Some of the faces Harrison Ford pulls make certain moments very hard to take seriously, especially around the bridge scene. "Mola Ram, prepare to meet Kali... in Hell!", a rather silly line in its own right, is delivered with enough raw ham to feed every Thuggee in the next three square miles.
Rooting for the Empire: Willie is so annoying, part of the audience actively wants Evil Indy to hurry up and sacrifice her already!
And on a literal level, one of the major criticisms leveled at the film is how its use of the Mighty Whitey trope seems to justify Western Imperialism (which is why the Indian government wouldn't let Spielberg film in the country).
On a related note, some Indian viewers and a few others listened to Mola Ram's big speech about using the Sankara Stones power to get rid of the English and think that it's a solid plan they can get behind. Since the actor Amrish Puri is popular in Indian cinema as a really cool villain actor, they root for him by default.
The movie contains some fairly obvious blue-screen effects that look bad even by the standards of the time. The Thuggee henchmen falling into the river past Jones at the end is one of the most notable examples.
Mooks fall into crocodile-infested water and... cut to crocodiles eating empty clothes with scream sound effects dubbed over.
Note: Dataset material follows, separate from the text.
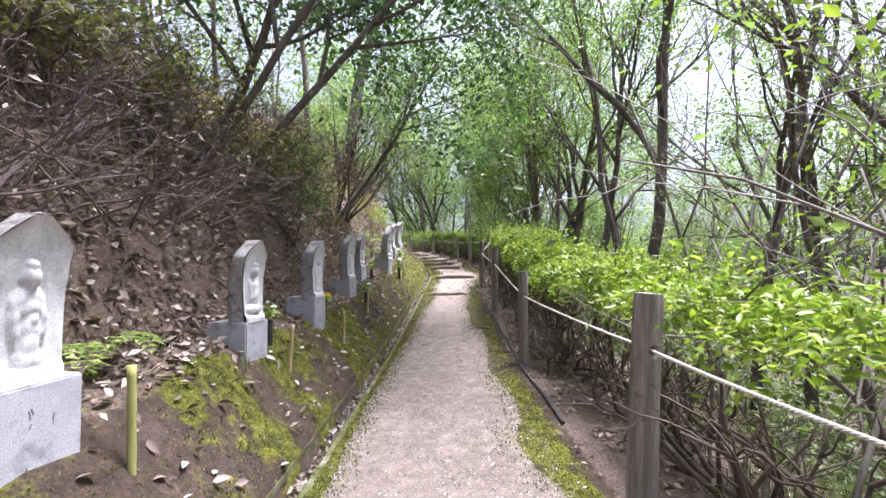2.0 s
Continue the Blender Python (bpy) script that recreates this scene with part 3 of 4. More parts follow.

And the cherry on top is that they didn't even get crocodiles, obviously using American alligators as stand ins.
Squick: The infamous dinner sequence. Complete with servings of snakes filled with eels, eyeball soup, beetles, and chilled monkey brains for dessert. The chamber full of bugs also qualifies.
Values Dissonance: Indy forcefully grabbing Willie with his whip for a kiss without notice after an argument is viewed as very blatant sexual harassment now. Not to mention the overt Mighty Whitey themes of the story all about the heroic American superman going into India and fighting the evil (totally made-up) Indian cannibal cult.
What Do You Mean, It's for Kids?: The controversy over how dark and bloody it was for a PG film partially inspired the creation of the PG-13 movie rating in the USA and the 12 in the UK.